> Information provided
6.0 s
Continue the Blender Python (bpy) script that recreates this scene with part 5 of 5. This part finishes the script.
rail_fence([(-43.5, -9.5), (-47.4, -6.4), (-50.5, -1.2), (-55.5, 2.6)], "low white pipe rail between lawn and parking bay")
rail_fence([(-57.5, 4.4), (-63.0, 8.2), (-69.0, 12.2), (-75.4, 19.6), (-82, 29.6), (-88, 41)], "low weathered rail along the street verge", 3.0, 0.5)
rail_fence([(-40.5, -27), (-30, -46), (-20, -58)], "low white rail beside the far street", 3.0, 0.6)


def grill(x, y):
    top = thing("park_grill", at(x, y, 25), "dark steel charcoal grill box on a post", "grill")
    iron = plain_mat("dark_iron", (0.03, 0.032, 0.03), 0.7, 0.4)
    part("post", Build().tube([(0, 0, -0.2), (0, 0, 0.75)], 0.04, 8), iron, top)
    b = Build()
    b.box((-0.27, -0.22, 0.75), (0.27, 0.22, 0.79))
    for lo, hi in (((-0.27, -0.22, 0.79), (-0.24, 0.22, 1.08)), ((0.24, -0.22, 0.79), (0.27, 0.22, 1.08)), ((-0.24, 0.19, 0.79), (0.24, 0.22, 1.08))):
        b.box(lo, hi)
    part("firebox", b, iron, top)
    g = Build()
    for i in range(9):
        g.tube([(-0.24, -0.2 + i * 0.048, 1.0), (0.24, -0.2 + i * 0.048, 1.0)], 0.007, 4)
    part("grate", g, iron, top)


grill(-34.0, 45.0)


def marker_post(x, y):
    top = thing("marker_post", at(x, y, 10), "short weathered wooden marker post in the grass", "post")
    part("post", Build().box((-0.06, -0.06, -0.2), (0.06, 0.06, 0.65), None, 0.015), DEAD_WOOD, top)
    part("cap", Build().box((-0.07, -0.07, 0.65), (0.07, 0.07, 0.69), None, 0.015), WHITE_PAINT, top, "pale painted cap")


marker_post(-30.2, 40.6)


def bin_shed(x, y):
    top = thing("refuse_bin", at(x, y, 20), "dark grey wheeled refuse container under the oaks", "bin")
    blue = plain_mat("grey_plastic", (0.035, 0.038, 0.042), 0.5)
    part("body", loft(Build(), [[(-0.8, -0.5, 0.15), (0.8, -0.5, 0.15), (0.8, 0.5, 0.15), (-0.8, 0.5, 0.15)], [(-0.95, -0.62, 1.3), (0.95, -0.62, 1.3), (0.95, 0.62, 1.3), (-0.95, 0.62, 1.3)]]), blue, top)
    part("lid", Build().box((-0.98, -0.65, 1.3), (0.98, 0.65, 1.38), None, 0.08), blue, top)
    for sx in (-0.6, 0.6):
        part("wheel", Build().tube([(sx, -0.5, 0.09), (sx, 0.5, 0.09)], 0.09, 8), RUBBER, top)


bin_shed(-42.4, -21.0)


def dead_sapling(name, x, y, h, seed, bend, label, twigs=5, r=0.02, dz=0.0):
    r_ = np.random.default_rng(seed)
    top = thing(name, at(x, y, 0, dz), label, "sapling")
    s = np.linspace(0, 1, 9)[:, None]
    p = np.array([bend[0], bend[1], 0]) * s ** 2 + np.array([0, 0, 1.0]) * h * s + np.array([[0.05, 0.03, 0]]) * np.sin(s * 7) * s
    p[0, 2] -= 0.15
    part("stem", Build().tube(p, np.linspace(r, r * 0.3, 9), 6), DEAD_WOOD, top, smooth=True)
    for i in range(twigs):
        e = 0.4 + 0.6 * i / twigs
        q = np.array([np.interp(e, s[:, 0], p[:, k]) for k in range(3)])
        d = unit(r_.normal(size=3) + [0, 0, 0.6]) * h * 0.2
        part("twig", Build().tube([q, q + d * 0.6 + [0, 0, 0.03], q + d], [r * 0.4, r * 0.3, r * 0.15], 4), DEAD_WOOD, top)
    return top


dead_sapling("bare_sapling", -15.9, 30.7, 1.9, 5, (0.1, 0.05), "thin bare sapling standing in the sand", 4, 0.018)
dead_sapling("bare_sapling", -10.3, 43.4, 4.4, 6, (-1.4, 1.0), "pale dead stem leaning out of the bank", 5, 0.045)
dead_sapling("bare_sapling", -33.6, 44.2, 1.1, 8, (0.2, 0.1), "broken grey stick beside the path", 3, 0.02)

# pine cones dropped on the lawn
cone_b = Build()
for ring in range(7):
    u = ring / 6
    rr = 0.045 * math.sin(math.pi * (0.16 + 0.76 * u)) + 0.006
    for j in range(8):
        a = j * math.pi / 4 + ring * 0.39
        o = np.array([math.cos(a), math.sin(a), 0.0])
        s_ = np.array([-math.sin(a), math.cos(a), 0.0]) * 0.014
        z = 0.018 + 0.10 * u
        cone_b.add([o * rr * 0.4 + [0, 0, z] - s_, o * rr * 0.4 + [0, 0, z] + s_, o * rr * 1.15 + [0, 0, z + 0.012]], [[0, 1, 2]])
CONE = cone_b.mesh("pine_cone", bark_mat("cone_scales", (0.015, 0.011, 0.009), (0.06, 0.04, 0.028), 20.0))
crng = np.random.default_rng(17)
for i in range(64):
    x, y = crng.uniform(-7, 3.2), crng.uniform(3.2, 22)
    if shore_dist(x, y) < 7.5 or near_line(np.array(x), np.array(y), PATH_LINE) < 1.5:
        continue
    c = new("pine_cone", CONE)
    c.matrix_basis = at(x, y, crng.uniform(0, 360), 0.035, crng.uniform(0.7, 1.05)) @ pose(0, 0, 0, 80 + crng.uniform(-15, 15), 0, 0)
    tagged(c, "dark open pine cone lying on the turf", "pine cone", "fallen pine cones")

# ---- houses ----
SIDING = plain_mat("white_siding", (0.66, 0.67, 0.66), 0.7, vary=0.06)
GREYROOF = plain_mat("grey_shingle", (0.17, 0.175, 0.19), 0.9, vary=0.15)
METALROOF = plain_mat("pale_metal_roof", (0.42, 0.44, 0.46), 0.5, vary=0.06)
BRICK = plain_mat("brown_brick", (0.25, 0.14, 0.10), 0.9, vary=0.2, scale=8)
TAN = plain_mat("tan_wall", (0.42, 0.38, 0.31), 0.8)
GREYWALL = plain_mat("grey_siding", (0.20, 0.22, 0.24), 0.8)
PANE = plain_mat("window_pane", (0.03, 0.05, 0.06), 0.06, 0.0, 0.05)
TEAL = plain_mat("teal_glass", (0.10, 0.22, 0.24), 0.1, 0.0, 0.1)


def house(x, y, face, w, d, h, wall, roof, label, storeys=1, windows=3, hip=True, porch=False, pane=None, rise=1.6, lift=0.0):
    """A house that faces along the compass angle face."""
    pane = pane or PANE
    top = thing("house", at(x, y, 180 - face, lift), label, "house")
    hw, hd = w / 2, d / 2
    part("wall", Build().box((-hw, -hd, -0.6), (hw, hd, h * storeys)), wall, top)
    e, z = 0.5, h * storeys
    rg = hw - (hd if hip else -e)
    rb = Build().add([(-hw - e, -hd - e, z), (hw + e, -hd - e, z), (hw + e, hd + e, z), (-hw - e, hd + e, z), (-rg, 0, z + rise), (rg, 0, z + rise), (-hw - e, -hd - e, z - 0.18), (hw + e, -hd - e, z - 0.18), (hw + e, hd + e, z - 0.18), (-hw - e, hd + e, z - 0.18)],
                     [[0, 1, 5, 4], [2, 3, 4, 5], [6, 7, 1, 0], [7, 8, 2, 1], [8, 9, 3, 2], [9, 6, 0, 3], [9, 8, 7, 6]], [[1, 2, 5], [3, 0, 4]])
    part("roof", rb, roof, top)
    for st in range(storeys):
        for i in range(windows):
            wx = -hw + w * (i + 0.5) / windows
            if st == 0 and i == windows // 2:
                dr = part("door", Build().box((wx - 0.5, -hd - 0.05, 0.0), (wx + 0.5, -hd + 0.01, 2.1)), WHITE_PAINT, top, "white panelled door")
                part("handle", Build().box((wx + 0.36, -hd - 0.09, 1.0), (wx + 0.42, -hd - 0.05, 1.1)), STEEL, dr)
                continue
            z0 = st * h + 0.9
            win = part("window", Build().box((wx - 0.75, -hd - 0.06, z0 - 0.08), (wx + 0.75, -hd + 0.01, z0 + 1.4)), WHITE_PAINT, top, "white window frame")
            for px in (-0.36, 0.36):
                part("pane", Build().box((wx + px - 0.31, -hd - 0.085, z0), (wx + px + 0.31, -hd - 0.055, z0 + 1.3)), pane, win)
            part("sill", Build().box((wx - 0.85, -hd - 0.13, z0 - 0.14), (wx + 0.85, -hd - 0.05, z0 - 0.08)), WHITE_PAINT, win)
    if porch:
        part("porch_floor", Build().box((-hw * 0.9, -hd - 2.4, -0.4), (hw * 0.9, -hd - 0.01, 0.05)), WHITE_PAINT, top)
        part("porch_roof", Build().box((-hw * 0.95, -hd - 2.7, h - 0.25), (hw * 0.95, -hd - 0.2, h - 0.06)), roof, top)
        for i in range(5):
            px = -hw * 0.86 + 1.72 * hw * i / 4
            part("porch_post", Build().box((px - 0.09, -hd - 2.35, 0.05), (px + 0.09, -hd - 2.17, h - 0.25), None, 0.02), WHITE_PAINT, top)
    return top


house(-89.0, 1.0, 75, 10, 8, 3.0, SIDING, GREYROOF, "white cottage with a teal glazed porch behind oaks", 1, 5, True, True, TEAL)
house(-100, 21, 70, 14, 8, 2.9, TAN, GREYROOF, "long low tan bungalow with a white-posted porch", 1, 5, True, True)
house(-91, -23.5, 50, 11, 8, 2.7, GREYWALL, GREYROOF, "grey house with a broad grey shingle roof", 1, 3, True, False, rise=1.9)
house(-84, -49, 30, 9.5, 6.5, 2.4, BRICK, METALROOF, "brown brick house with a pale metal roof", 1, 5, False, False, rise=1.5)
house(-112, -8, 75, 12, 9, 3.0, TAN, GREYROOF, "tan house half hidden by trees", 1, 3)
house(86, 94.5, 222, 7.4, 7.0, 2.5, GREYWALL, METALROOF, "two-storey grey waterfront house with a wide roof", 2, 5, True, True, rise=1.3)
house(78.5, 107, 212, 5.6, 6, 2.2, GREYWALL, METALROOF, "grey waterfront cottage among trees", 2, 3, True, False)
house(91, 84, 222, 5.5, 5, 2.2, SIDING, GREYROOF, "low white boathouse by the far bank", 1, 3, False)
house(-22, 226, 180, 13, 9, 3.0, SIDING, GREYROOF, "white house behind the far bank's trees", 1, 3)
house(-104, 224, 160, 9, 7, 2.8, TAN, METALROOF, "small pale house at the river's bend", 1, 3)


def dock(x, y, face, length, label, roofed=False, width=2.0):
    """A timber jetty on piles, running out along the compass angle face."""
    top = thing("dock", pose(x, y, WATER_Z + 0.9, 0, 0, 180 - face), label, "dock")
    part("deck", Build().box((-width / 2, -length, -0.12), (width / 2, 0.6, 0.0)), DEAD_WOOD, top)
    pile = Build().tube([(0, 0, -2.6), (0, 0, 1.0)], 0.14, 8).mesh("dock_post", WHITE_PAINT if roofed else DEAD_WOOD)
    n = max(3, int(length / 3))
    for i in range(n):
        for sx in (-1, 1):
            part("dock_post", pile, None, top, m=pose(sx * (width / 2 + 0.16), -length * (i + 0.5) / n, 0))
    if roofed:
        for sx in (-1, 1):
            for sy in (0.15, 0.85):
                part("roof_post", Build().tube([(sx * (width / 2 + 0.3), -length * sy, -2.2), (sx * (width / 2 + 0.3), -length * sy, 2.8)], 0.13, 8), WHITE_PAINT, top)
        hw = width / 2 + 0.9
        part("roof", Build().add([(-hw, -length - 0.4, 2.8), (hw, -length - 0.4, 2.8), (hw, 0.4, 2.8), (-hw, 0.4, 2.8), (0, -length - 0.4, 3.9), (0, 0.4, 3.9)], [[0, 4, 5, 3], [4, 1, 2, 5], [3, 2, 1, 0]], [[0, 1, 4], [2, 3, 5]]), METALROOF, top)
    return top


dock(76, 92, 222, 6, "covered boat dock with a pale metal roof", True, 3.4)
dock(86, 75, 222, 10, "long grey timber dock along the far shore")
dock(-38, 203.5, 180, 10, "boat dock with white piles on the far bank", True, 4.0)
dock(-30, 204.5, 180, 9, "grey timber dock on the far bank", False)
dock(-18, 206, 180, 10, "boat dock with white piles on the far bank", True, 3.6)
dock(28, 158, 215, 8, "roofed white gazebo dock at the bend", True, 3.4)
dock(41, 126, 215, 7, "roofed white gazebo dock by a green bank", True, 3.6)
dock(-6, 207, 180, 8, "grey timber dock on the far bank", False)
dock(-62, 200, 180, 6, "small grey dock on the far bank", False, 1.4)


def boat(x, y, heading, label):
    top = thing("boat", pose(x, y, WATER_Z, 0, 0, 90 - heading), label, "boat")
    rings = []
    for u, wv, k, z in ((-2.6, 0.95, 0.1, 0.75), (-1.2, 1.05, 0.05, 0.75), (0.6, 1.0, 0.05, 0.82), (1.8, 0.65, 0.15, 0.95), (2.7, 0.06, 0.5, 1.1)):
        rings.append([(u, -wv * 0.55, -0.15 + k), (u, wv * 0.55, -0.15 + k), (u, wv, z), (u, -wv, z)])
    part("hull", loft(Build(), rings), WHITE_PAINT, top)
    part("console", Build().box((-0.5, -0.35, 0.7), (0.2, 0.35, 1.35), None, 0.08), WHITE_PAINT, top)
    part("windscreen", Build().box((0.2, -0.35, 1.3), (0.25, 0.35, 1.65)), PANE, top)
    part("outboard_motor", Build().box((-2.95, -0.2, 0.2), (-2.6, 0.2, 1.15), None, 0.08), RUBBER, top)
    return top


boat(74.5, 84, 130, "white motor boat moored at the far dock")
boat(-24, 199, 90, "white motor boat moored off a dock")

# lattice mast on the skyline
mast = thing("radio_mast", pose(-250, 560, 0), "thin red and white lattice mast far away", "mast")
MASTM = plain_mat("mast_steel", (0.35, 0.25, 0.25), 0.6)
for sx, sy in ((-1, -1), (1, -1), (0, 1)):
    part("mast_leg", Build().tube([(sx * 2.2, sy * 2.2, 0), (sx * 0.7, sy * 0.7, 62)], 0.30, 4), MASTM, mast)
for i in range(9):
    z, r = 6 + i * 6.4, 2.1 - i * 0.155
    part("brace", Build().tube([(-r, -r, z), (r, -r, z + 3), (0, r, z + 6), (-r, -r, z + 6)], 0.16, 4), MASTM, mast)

> Goal of the exercise
Return exactly the opening lines of the listing above, ending with the line that has "white rail beside".

> Exercise result
6.0 s
Continue the Blender Python (bpy) script that recreates this scene with part 5 of 5. This part finishes the script.
rail_fence([(-43.5, -9.5), (-47.4, -6.4), (-50.5, -1.2), (-55.5, 2.6)], "low white pipe rail between lawn and parking bay")
rail_fence([(-57.5, 4.4), (-63.0, 8.2), (-69.0, 12.2), (-75.4, 19.6), (-82, 29.6), (-88, 41)], "low weathered rail along the street verge", 3.0, 0.5)
rail_fence([(-40.5, -27), (-30, -46), (-20, -58)], "low white rail beside the far street", 3.0, 0.6)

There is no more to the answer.